--- Start Given data ---

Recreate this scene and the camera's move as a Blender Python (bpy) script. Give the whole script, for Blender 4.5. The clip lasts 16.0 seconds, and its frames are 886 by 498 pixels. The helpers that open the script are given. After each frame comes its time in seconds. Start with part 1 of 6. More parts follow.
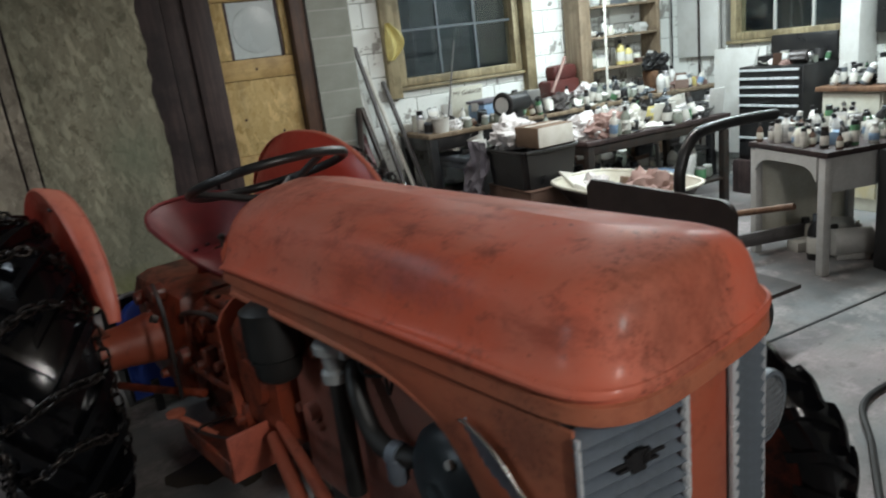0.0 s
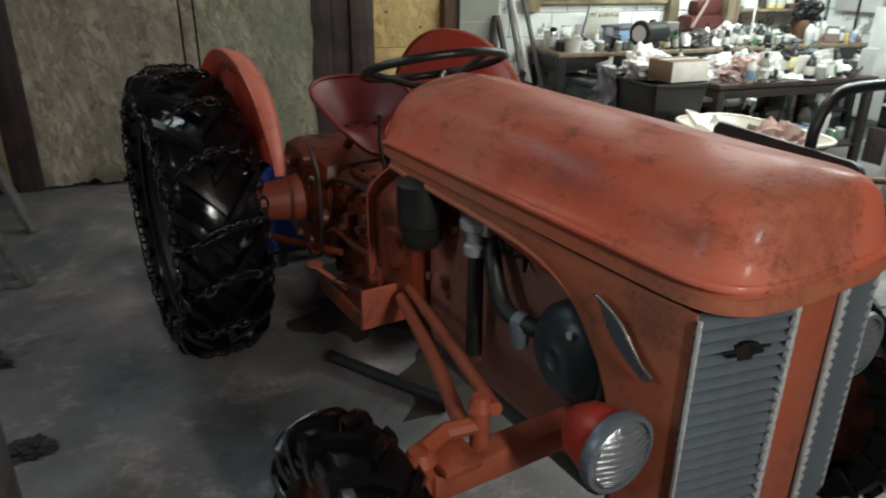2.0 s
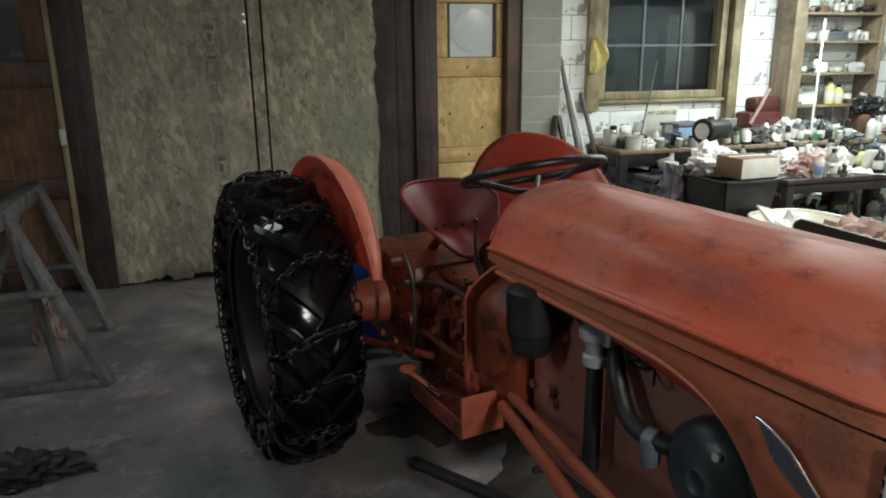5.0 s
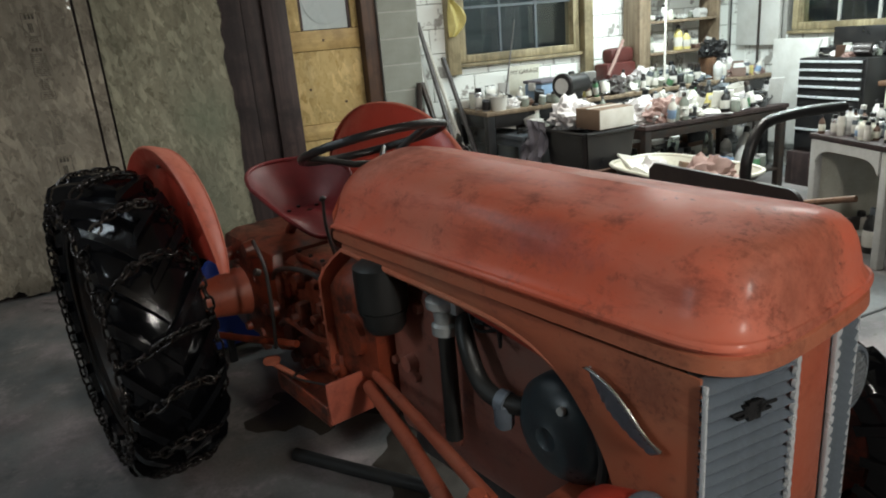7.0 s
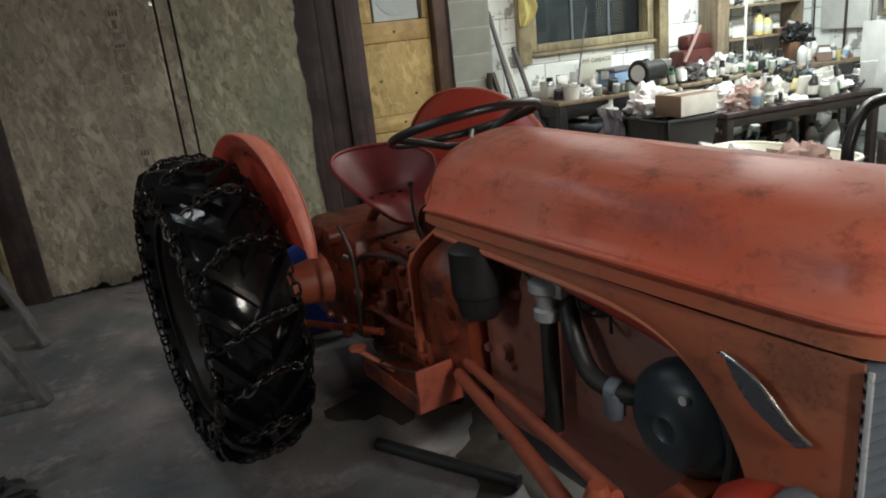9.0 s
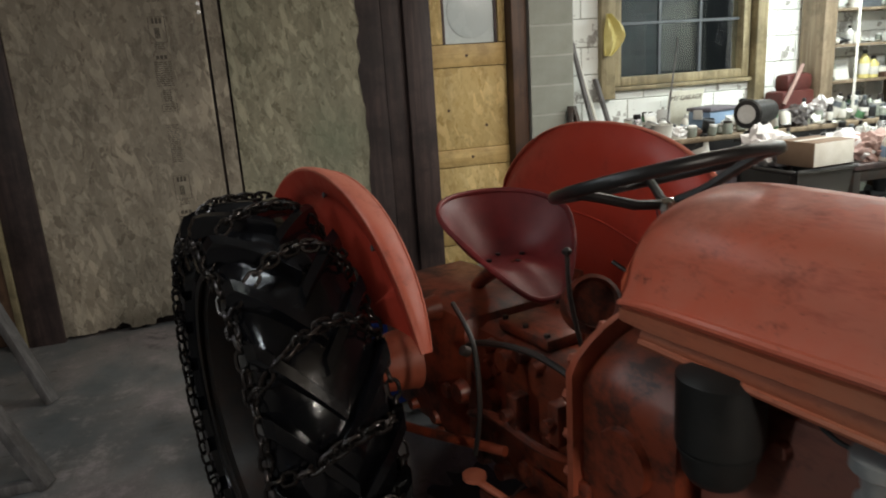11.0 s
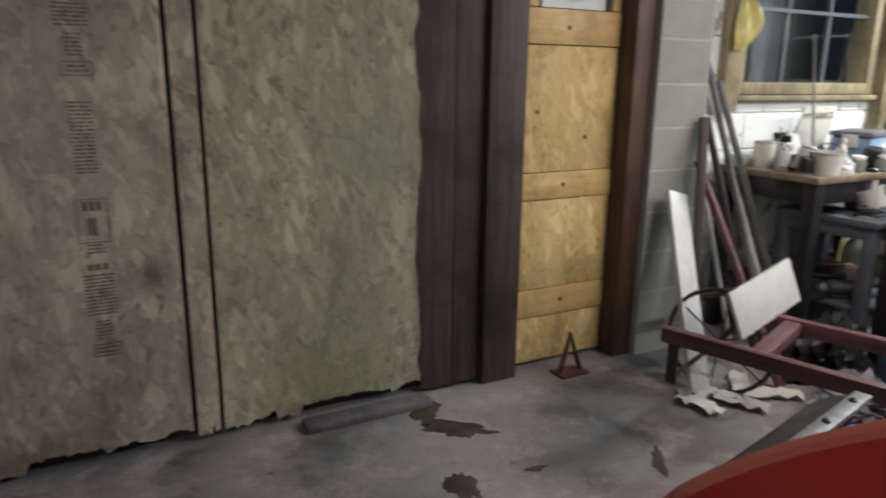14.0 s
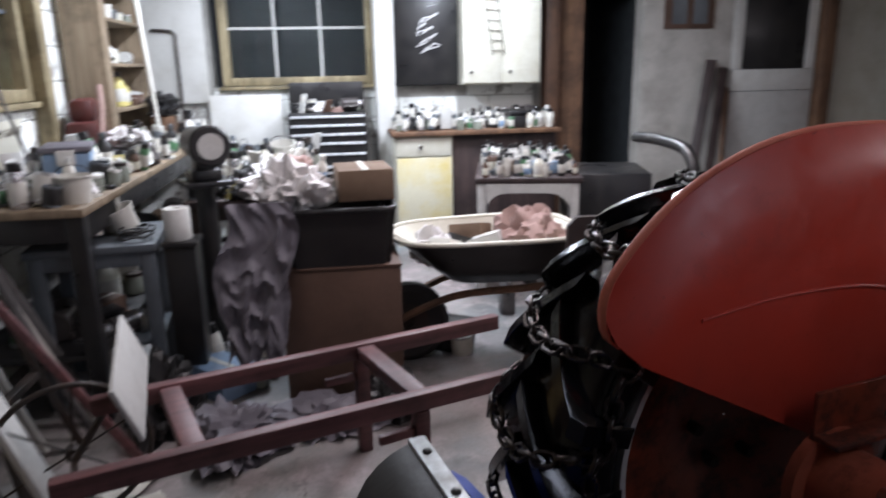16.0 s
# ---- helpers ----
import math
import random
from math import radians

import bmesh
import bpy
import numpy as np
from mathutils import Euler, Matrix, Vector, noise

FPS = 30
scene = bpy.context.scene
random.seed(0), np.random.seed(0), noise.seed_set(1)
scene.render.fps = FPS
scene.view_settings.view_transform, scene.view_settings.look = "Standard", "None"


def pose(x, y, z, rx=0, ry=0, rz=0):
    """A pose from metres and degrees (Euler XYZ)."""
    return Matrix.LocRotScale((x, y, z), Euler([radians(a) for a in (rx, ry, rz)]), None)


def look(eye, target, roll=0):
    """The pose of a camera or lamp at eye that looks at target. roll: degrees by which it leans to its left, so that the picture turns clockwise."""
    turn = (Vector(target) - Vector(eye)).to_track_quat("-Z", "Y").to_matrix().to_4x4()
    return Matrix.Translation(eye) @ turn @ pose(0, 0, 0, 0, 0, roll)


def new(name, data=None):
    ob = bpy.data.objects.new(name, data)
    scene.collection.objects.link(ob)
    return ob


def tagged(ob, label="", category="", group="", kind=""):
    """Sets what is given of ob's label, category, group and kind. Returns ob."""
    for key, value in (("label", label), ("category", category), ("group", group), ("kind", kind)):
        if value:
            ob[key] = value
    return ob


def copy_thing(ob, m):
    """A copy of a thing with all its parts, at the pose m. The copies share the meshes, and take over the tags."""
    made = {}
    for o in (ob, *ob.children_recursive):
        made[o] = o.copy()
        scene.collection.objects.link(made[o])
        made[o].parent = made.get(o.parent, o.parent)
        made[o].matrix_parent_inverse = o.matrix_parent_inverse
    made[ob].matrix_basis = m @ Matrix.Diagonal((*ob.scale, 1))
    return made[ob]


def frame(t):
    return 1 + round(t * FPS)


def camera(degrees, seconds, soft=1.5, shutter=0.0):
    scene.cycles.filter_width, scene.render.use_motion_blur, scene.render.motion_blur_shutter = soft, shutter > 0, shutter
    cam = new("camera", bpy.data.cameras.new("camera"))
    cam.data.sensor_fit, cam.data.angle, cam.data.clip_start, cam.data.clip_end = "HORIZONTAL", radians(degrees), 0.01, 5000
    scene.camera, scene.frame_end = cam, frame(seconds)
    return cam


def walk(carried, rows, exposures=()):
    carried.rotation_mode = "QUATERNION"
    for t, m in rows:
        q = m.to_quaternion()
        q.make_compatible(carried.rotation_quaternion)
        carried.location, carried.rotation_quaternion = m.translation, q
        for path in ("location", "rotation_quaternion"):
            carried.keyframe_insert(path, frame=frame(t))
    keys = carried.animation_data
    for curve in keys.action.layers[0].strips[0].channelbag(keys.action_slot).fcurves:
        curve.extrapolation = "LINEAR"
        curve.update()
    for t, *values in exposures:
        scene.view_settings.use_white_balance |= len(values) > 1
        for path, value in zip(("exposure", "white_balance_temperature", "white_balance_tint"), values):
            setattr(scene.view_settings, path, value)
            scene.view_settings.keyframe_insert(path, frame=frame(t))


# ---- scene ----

--- End Given data ---

*Task requirements*. Locate the line that contains "keys = carried.animation_data". Repeat it and every line after it, up to and including the final line, exactly.

*Correct answer*.
    keys = carried.animation_data
    for curve in keys.action.layers[0].strips[0].channelbag(keys.action_slot).fcurves:
        curve.extrapolation = "LINEAR"
        curve.update()
    for t, *values in exposures:
        scene.view_settings.use_white_balance |= len(values) > 1
        for path, value in zip(("exposure", "white_balance_temperature", "white_balance_tint"), values):
            setattr(scene.view_settings, path, value)
            scene.view_settings.keyframe_insert(path, frame=frame(t))


# ---- scene ----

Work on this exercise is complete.